EXERCISE BRIEF
Extract exactly the lines from the top of the records through the line containing "return table[-1][1]", and keep pictures out of the copy.

— START EXERCISE INPUTS —

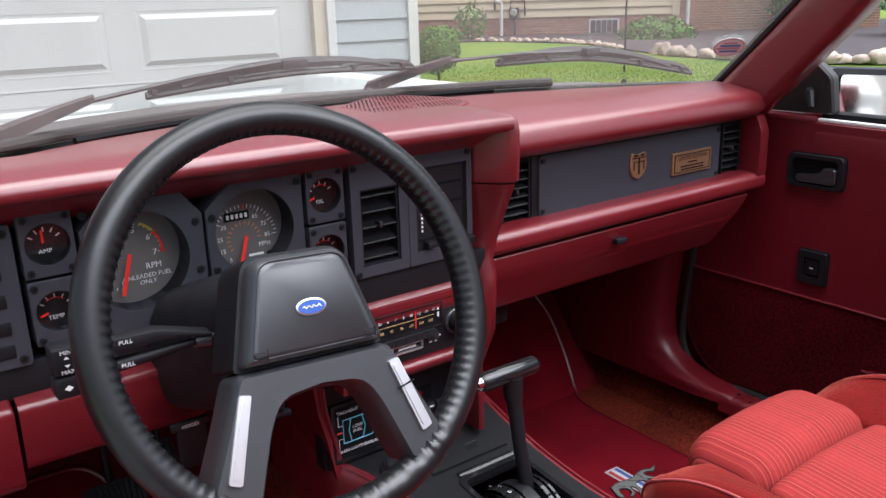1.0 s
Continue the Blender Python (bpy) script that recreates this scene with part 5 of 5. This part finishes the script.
def along(table, s):
    """A value read off a table of heights, eased between its rows."""
    for p, q in zip(table, table[1:]):
        if s <= q[0]:
            k = max(0, (s - p[0]) / (q[0] - p[0]))
            return p[1] + (q[1] - p[1]) * k
    return table[-1][1]


def back_ring(s, shrink=0.0):
    """Half the backrest's outline at height s: bolster crest in front, flat rear."""
    mid = math.sin(max(0.0, min(1.0, (s + 0.06) / 0.62)) * math.pi) ** 0.7
    w, hb = along(BACK_W, s), along(BACK_IN, s)
    cr = -0.006 - 0.030 * mid
    k = min(1, max(0, (s - 0.452) / 0.05))
    k = k * k * (3 - 2 * k)
    fr = 0.034 * (1 - k) - 0.020 * k
    q = w - hb
    half = [(0, fr), (hb - 0.03, fr), (hb, fr * 0.95), (hb + 0.32 * q, cr * 0.45 + fr * 0.45), (hb + 0.60 * q, cr * 0.92), (hb + 0.80 * q, cr + 0.002), (w - 0.004, cr * 0.30 + 0.002), (w + 0.001, 0.022), (w + 0.003, 0.056), (w - 0.003, 0.085), (w - 0.028, 0.106), (w - 0.08, 0.122), (0, 0.130)]
    if shrink:
        half = [(x * (1 - 0.30 * shrink), 0.055 + (d - 0.055) * (1 - shrink)) for x, d in half]
    pts = [Vector(p) for p in spline([(x, d, 0) for x, d in half], 3)]
    ring = [(p.x, p.y) for p in pts] + [(-p.x, p.y) for p in pts[-2:0:-1]]
    return [B(x, s - 0.02 * (x / 0.2) ** 2 * max(0, (s - 0.40) / 0.15), d) for x, d in ring]


bm = bmesh.new()
rings = [back_ring(-0.035, 0.35), back_ring(-0.03, 0.12)] + [back_ring(-0.02 + 0.55 * i / 40) for i in range(41)] + [back_ring(0.546, 0.10), back_ring(0.559, 0.28), back_ring(0.567, 0.55), back_ring(0.569, 0.9)]
loft(bm, rings)
part("back_cover", bm, CLOTH, seat, "red velour backrest with side bolsters")


def ins_warp(x, s, d):
    v1, v2 = s - 0.205 - 0.06 * abs(x), s - 0.325 - 0.06 * abs(x)
    x *= along(BACK_IN, s) * 1.03 / 0.134
    g = 0.007 * math.exp(-(v1 / 0.007) ** 2) + 0.007 * math.exp(-(v2 / 0.007) ** 2)
    bulge = 0.010 * math.exp(-((s - 0.13) / 0.08) ** 2) * (1 - (x / 0.13) ** 2)
    return B(x, s, d + (g - bulge if d < 0.02 else 0))


part("back_insert", pillow((-0.134, -0.015, 0.006), (0.134, 0.472, 0.07), 0.024, 72, ins_warp), STRIPE, seat, "striped velour back insert")
nr = len(rings[0])
side = [[Vector(rings[k][18 * sgn % nr]) for k in range(3, 43)] for sgn in (1, -1)]
over = [Vector(rings[44][i % nr]) for i in (15, 12, 9, 6, 3, 0, -3, -6, -9, -12, -15)]
back_piping = part("piping", tube(side[0] + over + side[1][::-1], 0.0019, 6), PIPING, seat, "pale red piping")
for sgn in (1, -1):
    part("seam", tube([Vector(rings[41][j * sgn % nr]) for j in range(18, 33)], 0.0007, 5), CLOTH, seat)
# open-frame head restraint
o_lp = rounded([(-0.135, 0.577), (0.135, 0.577), (0.115, 0.747), (-0.115, 0.747)], 0.03, 5)
i_lp = rounded([(-0.075, 0.627), (0.075, 0.627), (0.065, 0.707), (-0.065, 0.707)], 0.015, 5)
bm = bmesh.new()
ang = [2 * math.pi * k / 72 for k in range(72)]
hc = Vector((0, 0.662))
oo, ii = sample([tuple(p) for p in o_lp], hc, ang), sample([tuple(p) for p in i_lp], hc, ang)
rows = []
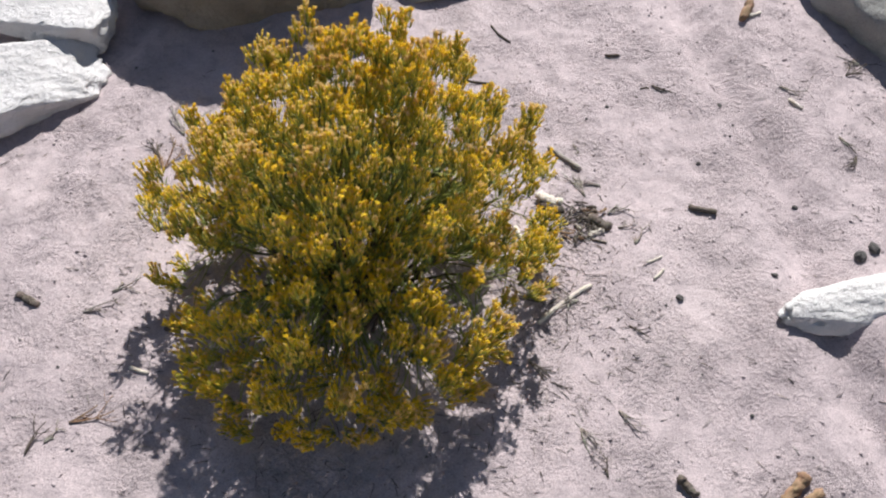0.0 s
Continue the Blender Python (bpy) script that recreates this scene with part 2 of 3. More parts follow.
def build_ground():
    near = np.arange(-1.15, 1.65, 0.0092)
    far = np.cumsum(0.012 * 1.16 ** np.arange(54))
    us = np.concatenate([near[0] - far[::-1], near, near[-1] + far])
    nearv = np.arange(-0.85, 1.35, 0.0092)
    vs = np.concatenate([nearv[0] - far[::-1], nearv, nearv[-1] + far])
    uu, vv = np.meshgrid(us, vs)
    h = relief(uu, vv)
    flat = np.zeros(h.size)
    close = ((uu > -1.2) & (uu < 1.7) & (vv > -0.9) & (vv < 1.4)).ravel()
    fu, fv = uu.ravel(), vv.ravel()
    for i in np.nonzero(close)[0]:
        q = (fu[i] * 38, fv[i] * 38, 0.0)
        a = noise.noise(q)
        b = noise.noise((q[0] * 2.1 + 7, q[1] * 2.1, 3.0))
        flat[i] = 0.0026 * a + 0.0050 * max(b - 0.12, 0.0)
    h = h + flat.reshape(h.shape) + bend(vv)
    x, y, z = uu, vv * math.cos(SLOPE) - h * math.sin(SLOPE), vv * math.sin(SLOPE) + h * math.cos(SLOPE)
    v = np.stack([x, y, z], -1).reshape(-1, 3)
    t = grid_tris(len(vs), len(us), wrap=False)
    b = Batch().add((v, np.stack([fu, fv], 1), t, np.zeros(len(t), int)))
    g = new("ground", b.mesh("ground", [SAND]))
    tagged(g, "pinkish grey silty sand bank with soft runnels and crumbs", "ground", kind="structure")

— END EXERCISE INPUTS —

THE REPLY
1.0 s
Continue the Blender Python (bpy) script that recreates this scene with part 5 of 5. This part finishes the script.
def along(table, s):
    """A value read off a table of heights, eased between its rows."""
    for p, q in zip(table, table[1:]):
        if s <= q[0]:
            k = max(0, (s - p[0]) / (q[0] - p[0]))
            return p[1] + (q[1] - p[1]) * k
    return table[-1][1]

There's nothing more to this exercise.